Anche Bartolomeo I finisce nel mirino di Erdogan
Roma. Alla fine, tra le migliaia di presunti sostenitori del golpe contro Recep Tayyip Erdogan dello scorso luglio, tra giornalisti, militari, giudici e professori universitari, ci sarebbe anche il Patriarca ecumenico di Costantinopoli, Bartolomeo I. E’ la prima volta che, dalla notte in cui per qualche ora la leadership di Erdogan era sembrata in pericolo, la stampa turca prende di mira Bartolomeo. Il primato va al quotidiano Aksam, che nei giorni scorsi ha dato conto del presunto coinvolgimento del religioso in un articolo di prima pagina, senza risparmiare dettagli e particolari, con corredo fotografico ritraente insieme Bartolomeo e Fethullah Gülen. Foto risalenti però agli anni Novanta, quando il predicatore non si era ancora ritirato nei boschi della Pennsylvania e di Erdogan era ancora grande amico e consigliere. Aksam parla di una sorta di triade che avrebbe cospirato contro il legittimo governo: Gülen, la Cia e il Patriarcato. La ragione del coinvolgimento di quest’ultimo sarebbe da riscontrare nel riavvicinamento tra Ankara e Mosca, e – di conseguenza – tra la Turchia e il Patriarcato ortodosso russo guidato da Kirill, in rapporti freddi (eufemismo) con Bartolomeo. Il problema è che il cuore della ricostruzione del quotidiano poggia su un dossier attribuito all’ex ambasciatore americano in Yemen, Arthur Hughes, in cui si dava conto del rapporto stretto e continuo tra Gülen e Bartolomeo, che è risultato essere un falso. Lo ha dichiarato lo stesso diplomatico di Washington, che ha ottenuto la rimozione dell’articolo dal web.
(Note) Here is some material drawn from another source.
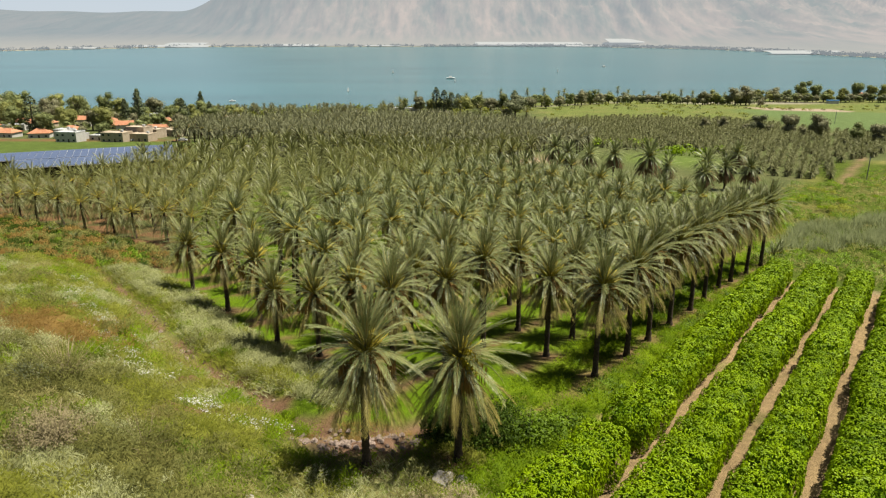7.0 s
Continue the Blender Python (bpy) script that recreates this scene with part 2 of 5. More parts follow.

Al di là dei contenuti veri o presunti del dossier, ciò che rileva è che a finire nel mirino del repulisti erdoganiano è pure il Patriarcato di Costantinopoli, che pure s’era mostrato assai prudente – per qualcuno fin troppo – nelle settimane successive al mancato golpe. Non una parola fuori dalle righe, semmai tanta solidarietà ufficialmente espressa al governo. All’indomani del ritorno trionfale di Erdogan a Istanbul, tra ali di folla osannanti, nel documento diffuso dai leader religiosi locali in cui si sottolineava “la profonda tristezza dovuta agli incidenti di terrore che hanno disturbato la pace nella nostra bellissima nazione e nel mondo”, c’era anche la firma di Bartolomeo. Non è bastato. Secondo diversi osservatori, le autorità hanno colto la palla al balzo per mandare un messaggio chiaro a uno dei vertici religiosi del paese che godono di maggior prestigio all’estero. Con una postilla diretta anche alla Santa Sede, con la quale le relazioni sono tormentate da più d’un anno, da quando cioè il Papa in San Pietro parlò del genocidio armeno compiuto dall’Impero ottomano in disfacimento (concetto ribadito a giugno durante il viaggio in Armenia). Proprio nei mesi scorsi, ben prima del golpe tentato e fallito, sempre Aksam dava conto delle chiese finanziate in territorio americano da Gülen, operazione che – si leggeva nell’articolo di allora – di certo “ha fatto piacere in Vaticano”. Così come avrebbe fatto piacere, secondo le stesse fonti, l’accordo stretto tra l’Università di Lovanio e il predicatore rifugiato in Pennsylvania per formare in Belgio imam da sostituire a quelli lì spediti da Ankara. Circostanza che l’ateneo cattolico ha smentito. A giustificazione delle teorie complottiste e dell’alleanza tra la chiesa e il cosiddetto “parastato”, veniva citato perfino Giovanni Paolo II, reo d’aver incontrato Gülen quasi vent’anni fa, nel 1998.
Dal Fanar, sede del Patriarcato, si “deplorano” intanto le “false accuse”. Una nota firmata dal responsabile delle relazioni con la stampa, il protopresbitero Dositheos Agnostpoulos, smentisce ogni coinvolgimento, e fonti dello stesso Patriarcato osservano all’agenzia Fides che tutto pare essere un’operazione architettata per mettere in difficoltà Bartolomeo, che per ora continua a mantenere una posizione defilata, agendo di diplomazia. Con la mente proiettata in avanti, conscio che per operare, al suo successore – chiunque sarà – dovrà necessariamente essere concessa la cittadinanza turca. Cosa, a oggi, tutt’altro che scontata.